Today, I still struggle to follow what Jesus taught: to be the “salt of the earth” (Matthew 5:13). It is a challenge to not conform to the lies of the world, something I have particularly experienced in my workplace.

There is a temptation to embrace this “herd mentality” and to follow whatever most of the world says is okay. However, as a Catholic, I do not think I should think this way; instead, I should strive to live in a radical way against the norm.

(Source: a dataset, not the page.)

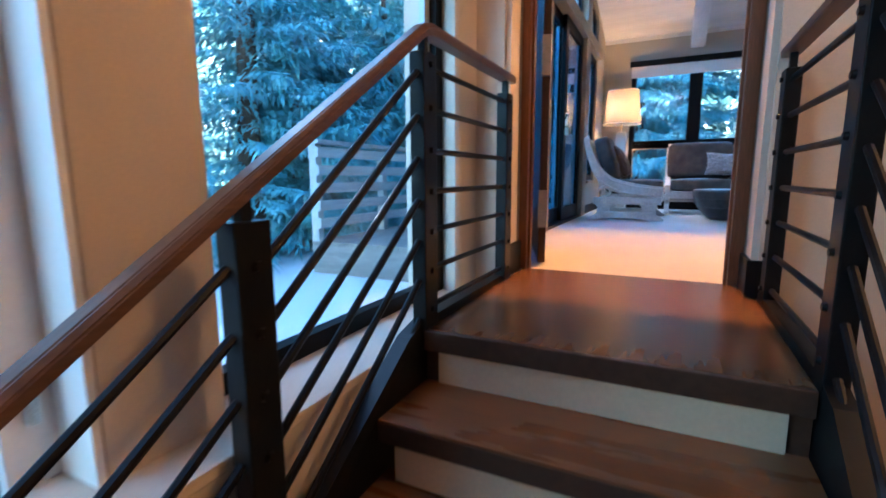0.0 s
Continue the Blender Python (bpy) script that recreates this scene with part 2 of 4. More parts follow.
def rod(bm, p0, p1, r0, r1=None, seg=10):
    p0, p1 = Vector(p0), Vector(p1)
    d = p1 - p0
    m = Matrix.Translation((p0 + p1) / 2) @ d.to_track_quat("Z", "Y").to_matrix().to_4x4()
    bmesh.ops.create_cone(bm, cap_ends=True, segments=seg, radius1=r0, radius2=r0 if r1 is None else r1, depth=d.length, matrix=m)
    return bm


def lathe(bm, profile, seg=32, m=Matrix(), caps=True):
    rings = []
    for r, z in profile:
        rings.append([bm.verts.new(m @ Vector((r * math.cos(2 * math.pi * i / seg), r * math.sin(2 * math.pi * i / seg), z))) for i in range(seg)])
    for a, b in zip(rings, rings[1:]):
        for i in range(seg):
            bm.faces.new((a[i], a[(i + 1) % seg], b[(i + 1) % seg], b[i]))
    for ring in (rings[0], rings[-1]) if caps else ():
        if (ring[0].co - ring[seg // 2].co).length > 1e-4:
            bm.faces.new(ring)
    return bm


def tube(bm, pts, r, seg=8, flat=1.0):
    """A bent bar along pts; r may be a list."""
    pts = [Vector(p) for p in pts]
    rings = []
    up = Vector((0, 0, 1))
    for i, p in enumerate(pts):
        d = (pts[min(i + 1, len(pts) - 1)] - pts[max(i - 1, 0)]).normalized()
        s = d.cross(up if abs(d.z) < 0.95 else Vector((1, 0, 0))).normalized()
        u = s.cross(d).normalized()
        rr = r[i] if isinstance(r, (list, tuple)) else r
        rings.append([bm.verts.new(p + (s * math.cos(a) + u * math.sin(a) * flat) * rr) for a in (2 * math.pi * k / seg for k in range(seg))])
    for a, b in zip(rings, rings[1:]):
        for i in range(seg):
            bm.faces.new((a[i], a[(i + 1) % seg], b[(i + 1) % seg], b[i]))
    bm.faces.new(rings[0])
    bm.faces.new(rings[-1])
    return bm


def slab(bm, outline, axis, a, b, bevel=0.0):
    """An outline (pairs) extruded along an axis from a to b. axis x: pairs are (y, z); y: (x, z); z: (x, y)."""
    def at(p, q, d):
        return {"x": (d, p, q), "y": (p, d, q), "z": (p, q, d)}[axis]
    lo = [bm.verts.new(at(p, q, a)) for p, q in outline]
    hi = [bm.verts.new(at(p, q, b)) for p, q in outline]
    fs = [bm.faces.new(lo), bm.faces.new(hi)]
    k = len(outline)
    for i in range(k):
        bm.faces.new((lo[i], lo[(i + 1) % k], hi[(i + 1) % k], hi[i]))
    if bevel:
        bmesh.ops.bevel(bm, geom=list({e for f in fs for e in f.edges}), offset=bevel, segments=2, affect="EDGES", profile=0.6)
    return bm


def curve(*pts, n=8):
    """Catmull-Rom through pairs or triples."""
    pts = [Vector(p).to_3d() if len(p) == 2 else Vector(p) for p in pts]
    out = []
    for i in range(len(pts) - 1):
        a, b, c, d = pts[max(i - 1, 0)], pts[i], pts[i + 1], pts[min(i + 2, len(pts) - 1)]
        for k in range(n):
            t = k / n
            out.append(0.5 * (2 * b + (c - a) * t + (2 * a - 5 * b + 4 * c - d) * t * t + (3 * b - a - 3 * c + d) * t ** 3))
    return out + [pts[-1]]


# ---- the bedroom shell ----
NORTH, WEST, EAST, PICS, SOUTH, TURN_Y = 8.14, -0.85, 4.86, 4.95, 2.72, 5.90
END, BATH = 7.20, 10.35


def ceil_z(y):
    return 2.605 + 0.28 * (8.10 - y)


floor = setting("floor", bx(WEST - 0.1, 2.60, -0.22, BATH + 0.1, NORTH + 0.1, 0.0), M_CARPET, "cream wool carpet over the bedroom and corridor floor", "floor")

bm = bmesh.new()
y, k = 2.2, 0
while y < NORTH + 0.1:
    y2 = min(y + 0.62, NORTH + 0.1)
    hexa(bm, -1.1, BATH + 0.1, y + 0.004, y2, ceil_z(y) + (0.0 if k % 2 else 0.004), ceil_z(y2), ceil_z(y) + 0.1, ceil_z(y2) + 0.1)
    y, k = y2, k + 1
hexa(bm, -1.1, BATH + 0.1, 2.2, NORTH + 0.1, ceil_z(2.2) + 0.012, ceil_z(NORTH + 0.1) + 0.012, ceil_z(2.2) + 0.2, ceil_z(NORTH + 0.1) + 0.2)
setting("ceiling", bm, M_CEIL, "sloping ceiling of wide whitewashed boards", "ceiling")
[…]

In my life, I recognise that living this way will be a constant battle. Thus, I am reminded of the need for prayer in my daily life, to regularly ask for the strength and courage to be different, and to do all things for His greater glory.

Supporting the Mission

Doing things for His glory means giving of ourselves in service of His Church, in whatever way possible. As part of the laity who makes up most of the Catholic population, I believe that it is important to give back and support the Church. Just as I was brought to the faith by people who journeyed with me, God has called me to bring the faith to others. I do this through being an RCIA sponsor and also bringing people to and journeying with them in my faith community. I believe that we lay people need to recognise the importance of supporting the Church for her to become more alive in Christ.

The mission of the Church to pass on the faith is of utmost importance, which is why I believe that this mission needs to be funded. More importantly, I believe that the Church needs people who desire to spread the Good News. For me, that is part of giving back, to share with others this grace that I have received. After all, if the Lord has blessed me, why would I not want to pass it on to someone else?